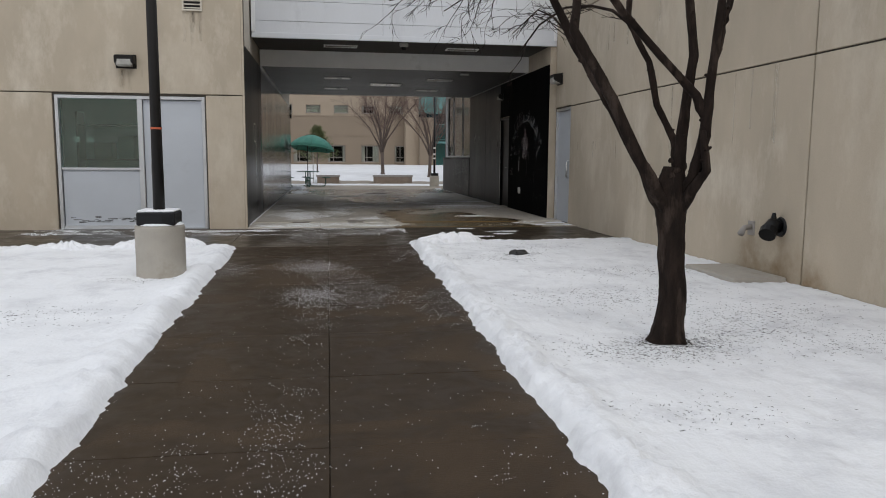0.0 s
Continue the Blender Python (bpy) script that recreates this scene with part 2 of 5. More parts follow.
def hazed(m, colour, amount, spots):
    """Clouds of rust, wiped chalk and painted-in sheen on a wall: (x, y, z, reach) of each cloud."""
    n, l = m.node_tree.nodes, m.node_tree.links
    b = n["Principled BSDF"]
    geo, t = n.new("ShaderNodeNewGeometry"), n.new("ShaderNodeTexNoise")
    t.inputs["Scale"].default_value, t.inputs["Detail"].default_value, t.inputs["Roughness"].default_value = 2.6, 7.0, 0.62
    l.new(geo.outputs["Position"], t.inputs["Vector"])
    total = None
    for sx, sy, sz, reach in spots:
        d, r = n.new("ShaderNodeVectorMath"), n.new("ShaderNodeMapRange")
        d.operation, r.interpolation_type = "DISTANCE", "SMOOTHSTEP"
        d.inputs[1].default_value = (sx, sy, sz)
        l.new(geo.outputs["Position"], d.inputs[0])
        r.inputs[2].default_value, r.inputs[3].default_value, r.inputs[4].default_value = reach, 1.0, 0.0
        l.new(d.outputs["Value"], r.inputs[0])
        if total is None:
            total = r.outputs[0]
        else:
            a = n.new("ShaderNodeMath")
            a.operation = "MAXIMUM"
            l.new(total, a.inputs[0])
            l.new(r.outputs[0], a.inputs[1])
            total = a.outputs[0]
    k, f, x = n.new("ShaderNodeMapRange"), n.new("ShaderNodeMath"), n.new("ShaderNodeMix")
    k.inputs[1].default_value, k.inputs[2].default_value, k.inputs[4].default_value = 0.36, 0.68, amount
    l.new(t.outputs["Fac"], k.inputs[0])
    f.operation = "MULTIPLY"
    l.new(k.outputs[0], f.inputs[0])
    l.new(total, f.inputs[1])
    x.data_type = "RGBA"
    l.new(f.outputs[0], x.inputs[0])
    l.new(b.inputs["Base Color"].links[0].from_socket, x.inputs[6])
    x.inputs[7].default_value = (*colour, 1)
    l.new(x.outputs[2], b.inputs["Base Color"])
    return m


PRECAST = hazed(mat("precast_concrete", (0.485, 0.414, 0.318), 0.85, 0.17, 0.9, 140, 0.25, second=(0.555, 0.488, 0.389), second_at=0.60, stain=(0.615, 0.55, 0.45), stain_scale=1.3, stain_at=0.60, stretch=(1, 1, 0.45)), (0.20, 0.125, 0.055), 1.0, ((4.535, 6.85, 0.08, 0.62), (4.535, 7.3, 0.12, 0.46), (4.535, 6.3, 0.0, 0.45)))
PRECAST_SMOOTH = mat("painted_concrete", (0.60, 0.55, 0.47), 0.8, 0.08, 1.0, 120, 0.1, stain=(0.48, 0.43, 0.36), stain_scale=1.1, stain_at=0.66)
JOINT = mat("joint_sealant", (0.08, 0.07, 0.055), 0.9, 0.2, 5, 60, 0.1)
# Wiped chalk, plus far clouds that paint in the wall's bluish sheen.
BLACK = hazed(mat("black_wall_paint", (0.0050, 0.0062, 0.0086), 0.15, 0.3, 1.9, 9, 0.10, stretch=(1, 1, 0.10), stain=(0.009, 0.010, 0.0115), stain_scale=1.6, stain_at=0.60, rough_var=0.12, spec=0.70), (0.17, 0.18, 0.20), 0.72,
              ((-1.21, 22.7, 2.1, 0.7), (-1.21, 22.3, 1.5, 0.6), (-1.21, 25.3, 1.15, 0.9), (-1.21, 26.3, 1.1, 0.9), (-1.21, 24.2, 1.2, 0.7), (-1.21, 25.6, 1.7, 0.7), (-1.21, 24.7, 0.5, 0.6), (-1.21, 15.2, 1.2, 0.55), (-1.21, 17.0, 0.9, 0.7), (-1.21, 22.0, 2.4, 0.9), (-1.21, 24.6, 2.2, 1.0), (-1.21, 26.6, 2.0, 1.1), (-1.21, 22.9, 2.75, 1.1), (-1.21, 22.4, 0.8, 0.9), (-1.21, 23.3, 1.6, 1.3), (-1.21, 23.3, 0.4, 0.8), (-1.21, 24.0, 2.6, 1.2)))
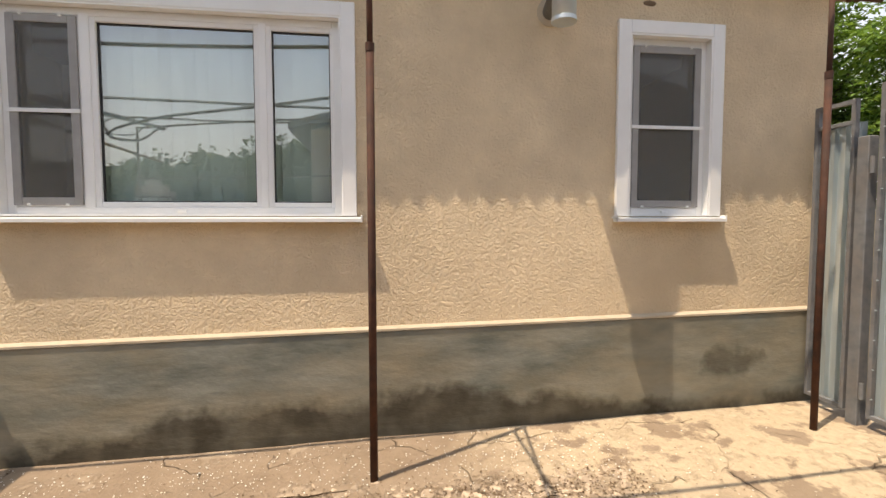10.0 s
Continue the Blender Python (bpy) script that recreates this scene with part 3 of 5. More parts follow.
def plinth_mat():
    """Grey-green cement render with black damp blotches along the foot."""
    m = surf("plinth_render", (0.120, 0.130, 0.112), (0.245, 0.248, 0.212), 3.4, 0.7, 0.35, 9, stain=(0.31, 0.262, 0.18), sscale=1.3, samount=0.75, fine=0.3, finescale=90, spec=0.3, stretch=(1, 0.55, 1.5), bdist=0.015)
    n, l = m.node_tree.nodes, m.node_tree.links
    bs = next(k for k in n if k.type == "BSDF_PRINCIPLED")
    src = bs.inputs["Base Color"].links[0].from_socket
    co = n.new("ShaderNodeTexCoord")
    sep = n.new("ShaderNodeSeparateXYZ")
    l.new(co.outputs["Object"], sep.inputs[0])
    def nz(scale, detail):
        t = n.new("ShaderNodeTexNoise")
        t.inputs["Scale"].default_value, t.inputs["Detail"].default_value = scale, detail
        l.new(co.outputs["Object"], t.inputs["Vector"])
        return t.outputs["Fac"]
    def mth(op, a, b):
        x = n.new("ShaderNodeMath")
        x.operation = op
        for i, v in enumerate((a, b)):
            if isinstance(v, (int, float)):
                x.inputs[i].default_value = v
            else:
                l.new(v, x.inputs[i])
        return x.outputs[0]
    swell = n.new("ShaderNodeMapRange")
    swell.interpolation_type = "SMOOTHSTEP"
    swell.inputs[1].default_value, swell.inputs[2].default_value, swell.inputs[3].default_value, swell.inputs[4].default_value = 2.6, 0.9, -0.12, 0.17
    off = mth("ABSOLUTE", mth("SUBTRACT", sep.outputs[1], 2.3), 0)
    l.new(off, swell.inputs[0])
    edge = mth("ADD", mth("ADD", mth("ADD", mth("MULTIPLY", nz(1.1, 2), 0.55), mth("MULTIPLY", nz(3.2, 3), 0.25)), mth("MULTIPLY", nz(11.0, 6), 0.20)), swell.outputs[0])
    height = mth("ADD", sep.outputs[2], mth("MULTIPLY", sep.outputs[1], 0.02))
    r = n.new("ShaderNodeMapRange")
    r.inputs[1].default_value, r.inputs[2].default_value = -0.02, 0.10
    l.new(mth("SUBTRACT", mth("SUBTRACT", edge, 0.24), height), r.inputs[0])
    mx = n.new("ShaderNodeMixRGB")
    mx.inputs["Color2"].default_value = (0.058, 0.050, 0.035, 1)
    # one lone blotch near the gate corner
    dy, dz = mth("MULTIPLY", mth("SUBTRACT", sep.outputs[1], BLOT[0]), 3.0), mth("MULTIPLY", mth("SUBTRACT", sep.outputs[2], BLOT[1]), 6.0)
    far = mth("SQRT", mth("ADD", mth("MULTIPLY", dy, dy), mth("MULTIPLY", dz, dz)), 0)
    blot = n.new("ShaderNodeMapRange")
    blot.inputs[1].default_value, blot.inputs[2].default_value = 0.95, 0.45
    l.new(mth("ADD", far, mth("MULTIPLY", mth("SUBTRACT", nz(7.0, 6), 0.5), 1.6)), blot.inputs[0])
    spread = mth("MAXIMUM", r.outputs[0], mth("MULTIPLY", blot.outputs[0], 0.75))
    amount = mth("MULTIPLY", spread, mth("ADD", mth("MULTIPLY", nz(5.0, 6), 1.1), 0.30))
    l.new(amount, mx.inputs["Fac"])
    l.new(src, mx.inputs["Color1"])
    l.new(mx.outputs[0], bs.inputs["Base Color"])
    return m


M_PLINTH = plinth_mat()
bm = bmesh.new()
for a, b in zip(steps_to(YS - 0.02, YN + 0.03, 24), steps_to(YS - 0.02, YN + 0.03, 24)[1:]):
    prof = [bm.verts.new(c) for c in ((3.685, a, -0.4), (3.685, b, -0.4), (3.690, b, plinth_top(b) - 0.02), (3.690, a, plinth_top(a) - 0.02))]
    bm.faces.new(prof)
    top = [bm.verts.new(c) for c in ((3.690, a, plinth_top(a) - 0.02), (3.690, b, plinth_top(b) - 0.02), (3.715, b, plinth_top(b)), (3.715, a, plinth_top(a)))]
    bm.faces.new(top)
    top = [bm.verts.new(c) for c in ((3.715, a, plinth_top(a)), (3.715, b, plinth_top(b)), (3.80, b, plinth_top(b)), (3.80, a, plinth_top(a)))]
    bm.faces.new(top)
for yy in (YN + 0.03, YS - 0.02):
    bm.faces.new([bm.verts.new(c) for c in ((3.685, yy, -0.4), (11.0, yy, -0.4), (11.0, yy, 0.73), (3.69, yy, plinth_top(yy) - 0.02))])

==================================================

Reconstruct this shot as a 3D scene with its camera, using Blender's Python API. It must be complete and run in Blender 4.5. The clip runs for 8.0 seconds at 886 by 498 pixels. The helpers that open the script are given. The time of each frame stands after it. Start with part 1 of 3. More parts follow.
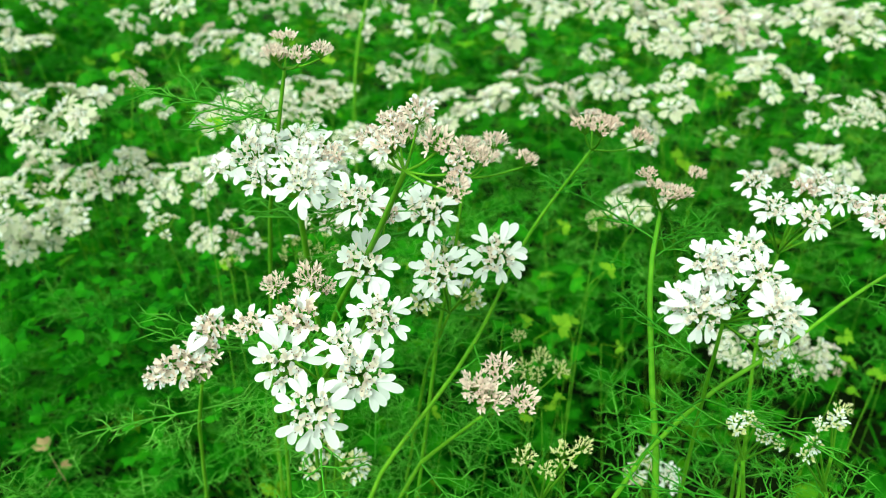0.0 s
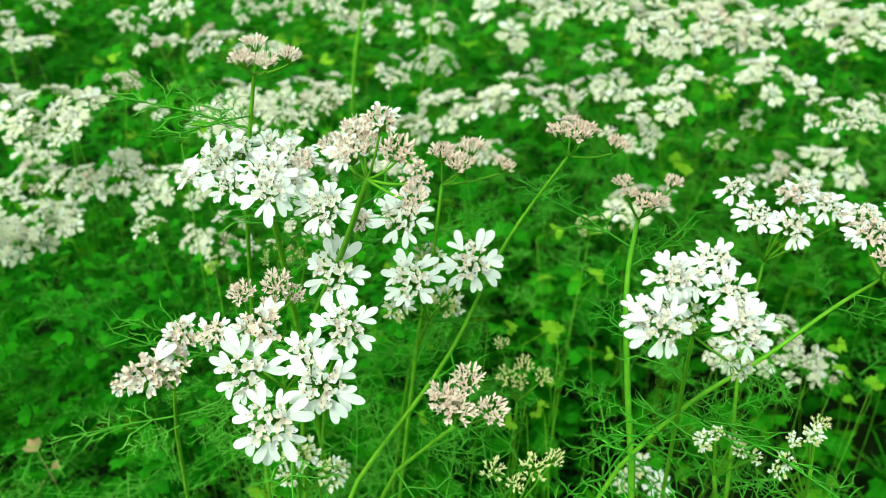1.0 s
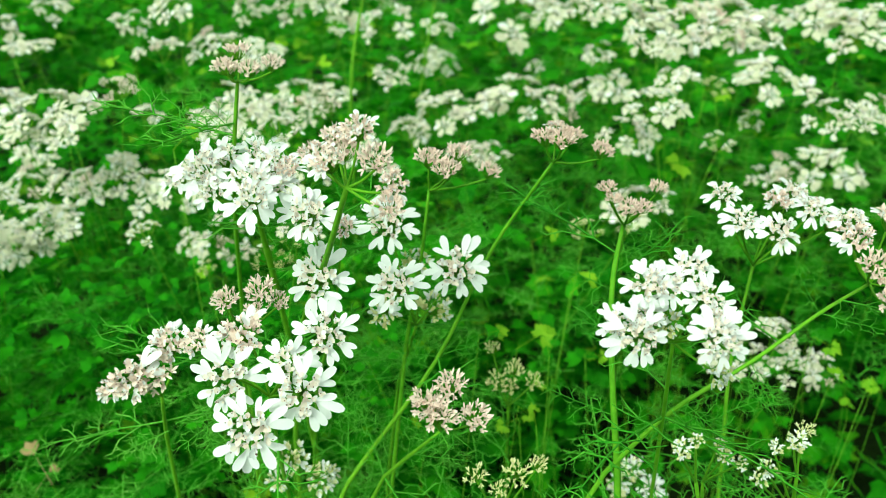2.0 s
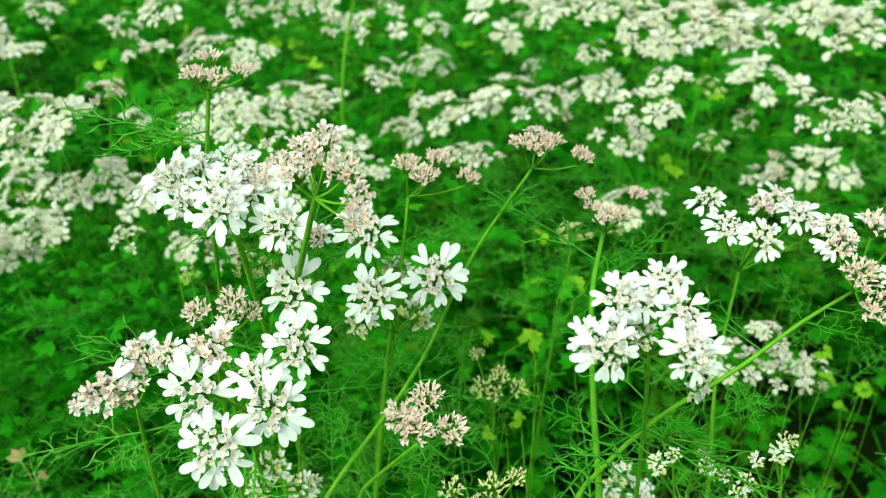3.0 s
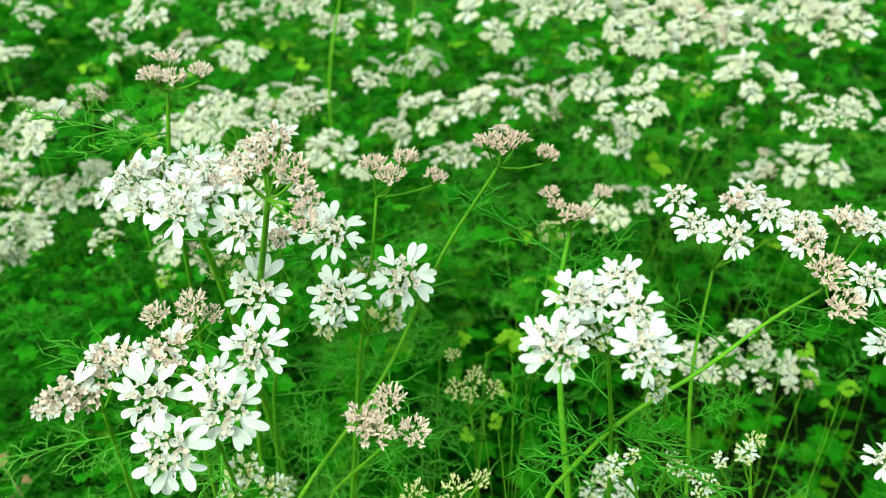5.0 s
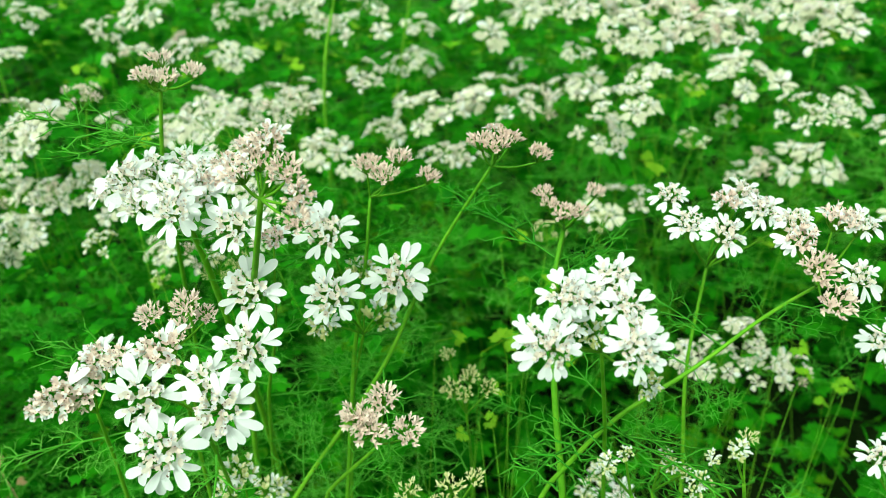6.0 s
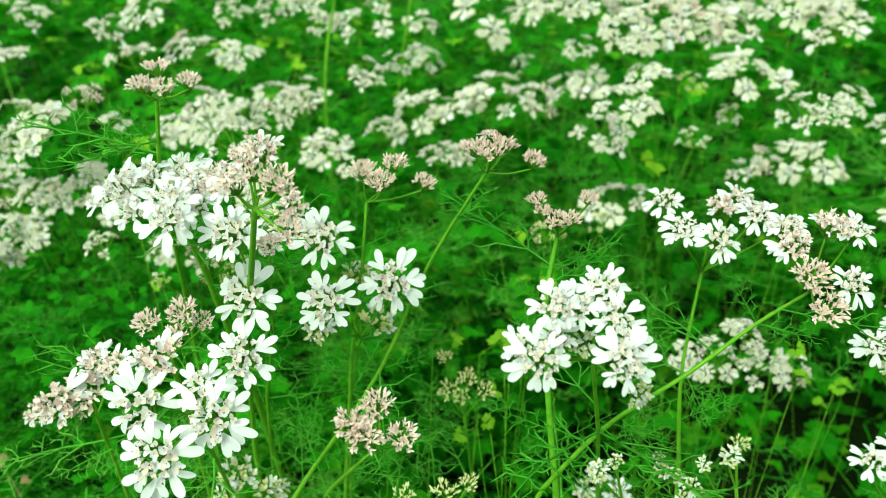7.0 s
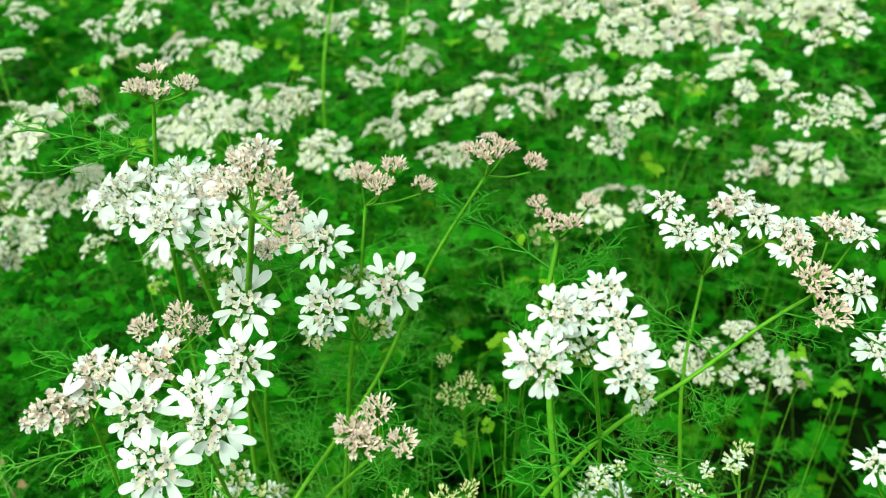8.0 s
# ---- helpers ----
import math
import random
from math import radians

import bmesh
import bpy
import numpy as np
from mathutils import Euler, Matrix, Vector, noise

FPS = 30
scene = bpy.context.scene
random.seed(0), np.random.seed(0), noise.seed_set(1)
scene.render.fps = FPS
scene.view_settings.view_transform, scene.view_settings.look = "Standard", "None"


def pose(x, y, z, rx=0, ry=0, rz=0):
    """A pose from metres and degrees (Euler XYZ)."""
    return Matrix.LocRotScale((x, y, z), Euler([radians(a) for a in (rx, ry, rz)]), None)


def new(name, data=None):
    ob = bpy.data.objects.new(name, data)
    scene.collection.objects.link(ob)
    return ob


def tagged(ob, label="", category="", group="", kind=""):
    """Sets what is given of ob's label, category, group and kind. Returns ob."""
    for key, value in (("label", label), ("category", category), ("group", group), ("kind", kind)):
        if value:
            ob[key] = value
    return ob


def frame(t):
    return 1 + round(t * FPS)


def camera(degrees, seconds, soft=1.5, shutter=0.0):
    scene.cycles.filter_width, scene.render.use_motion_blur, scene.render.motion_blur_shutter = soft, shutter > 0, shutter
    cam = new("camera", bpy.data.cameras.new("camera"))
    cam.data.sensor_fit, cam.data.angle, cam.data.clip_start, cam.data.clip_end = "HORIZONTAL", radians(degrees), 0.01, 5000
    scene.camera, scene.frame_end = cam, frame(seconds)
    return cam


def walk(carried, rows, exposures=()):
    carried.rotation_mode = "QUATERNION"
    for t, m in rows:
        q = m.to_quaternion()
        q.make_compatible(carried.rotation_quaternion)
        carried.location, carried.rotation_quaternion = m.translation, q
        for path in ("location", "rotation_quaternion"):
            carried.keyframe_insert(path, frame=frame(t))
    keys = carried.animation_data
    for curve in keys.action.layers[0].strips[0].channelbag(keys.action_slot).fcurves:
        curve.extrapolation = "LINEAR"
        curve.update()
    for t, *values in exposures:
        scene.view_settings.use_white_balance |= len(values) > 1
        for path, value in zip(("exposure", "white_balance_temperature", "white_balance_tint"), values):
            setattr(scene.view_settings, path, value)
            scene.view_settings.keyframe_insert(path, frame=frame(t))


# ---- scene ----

==================================================

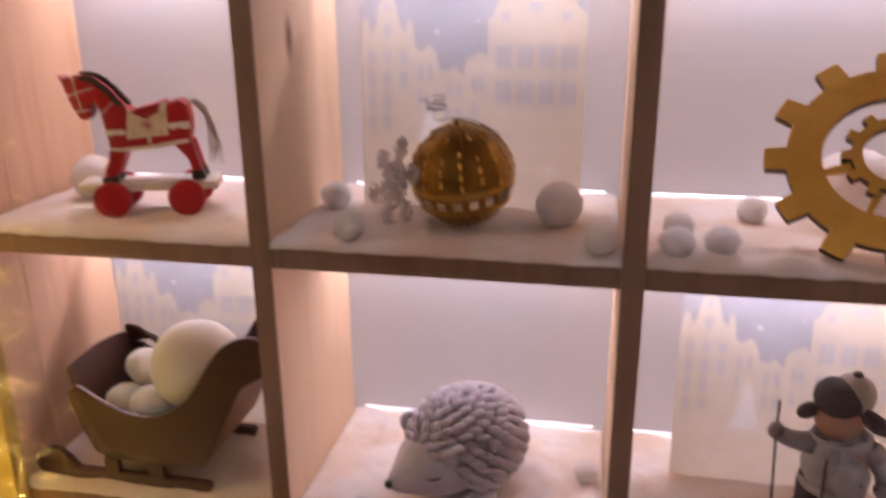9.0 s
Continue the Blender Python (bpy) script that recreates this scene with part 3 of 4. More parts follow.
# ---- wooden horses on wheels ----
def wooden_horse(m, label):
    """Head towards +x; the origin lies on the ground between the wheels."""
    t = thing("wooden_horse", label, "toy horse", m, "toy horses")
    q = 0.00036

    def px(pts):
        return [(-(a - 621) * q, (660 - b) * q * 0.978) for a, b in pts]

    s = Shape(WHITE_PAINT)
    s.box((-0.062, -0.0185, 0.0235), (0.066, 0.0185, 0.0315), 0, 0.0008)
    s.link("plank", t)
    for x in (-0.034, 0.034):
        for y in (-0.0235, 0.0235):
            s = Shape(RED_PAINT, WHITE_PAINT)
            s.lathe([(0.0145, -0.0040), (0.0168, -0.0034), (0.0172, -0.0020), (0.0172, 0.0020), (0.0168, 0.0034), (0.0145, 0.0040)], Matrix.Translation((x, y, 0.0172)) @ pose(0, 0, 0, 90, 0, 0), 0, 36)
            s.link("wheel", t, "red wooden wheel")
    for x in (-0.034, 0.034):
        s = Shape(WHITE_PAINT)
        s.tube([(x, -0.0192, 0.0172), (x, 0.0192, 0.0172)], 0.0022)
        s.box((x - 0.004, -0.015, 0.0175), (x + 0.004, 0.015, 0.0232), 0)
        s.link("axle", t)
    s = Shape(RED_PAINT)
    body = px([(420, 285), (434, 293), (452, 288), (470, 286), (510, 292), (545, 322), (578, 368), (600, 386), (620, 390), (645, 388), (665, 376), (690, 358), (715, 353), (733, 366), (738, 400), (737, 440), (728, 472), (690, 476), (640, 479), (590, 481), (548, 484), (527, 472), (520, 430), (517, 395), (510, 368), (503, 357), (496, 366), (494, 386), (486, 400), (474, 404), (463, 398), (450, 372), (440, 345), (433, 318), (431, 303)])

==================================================

• STATED PROBLEM
Copy every line above in which the string "import" shows up.

• THE SOLUTION
import math
import random
from math import radians
import bmesh
import bpy
import numpy as np
from mathutils import Euler, Matrix, Vector, noise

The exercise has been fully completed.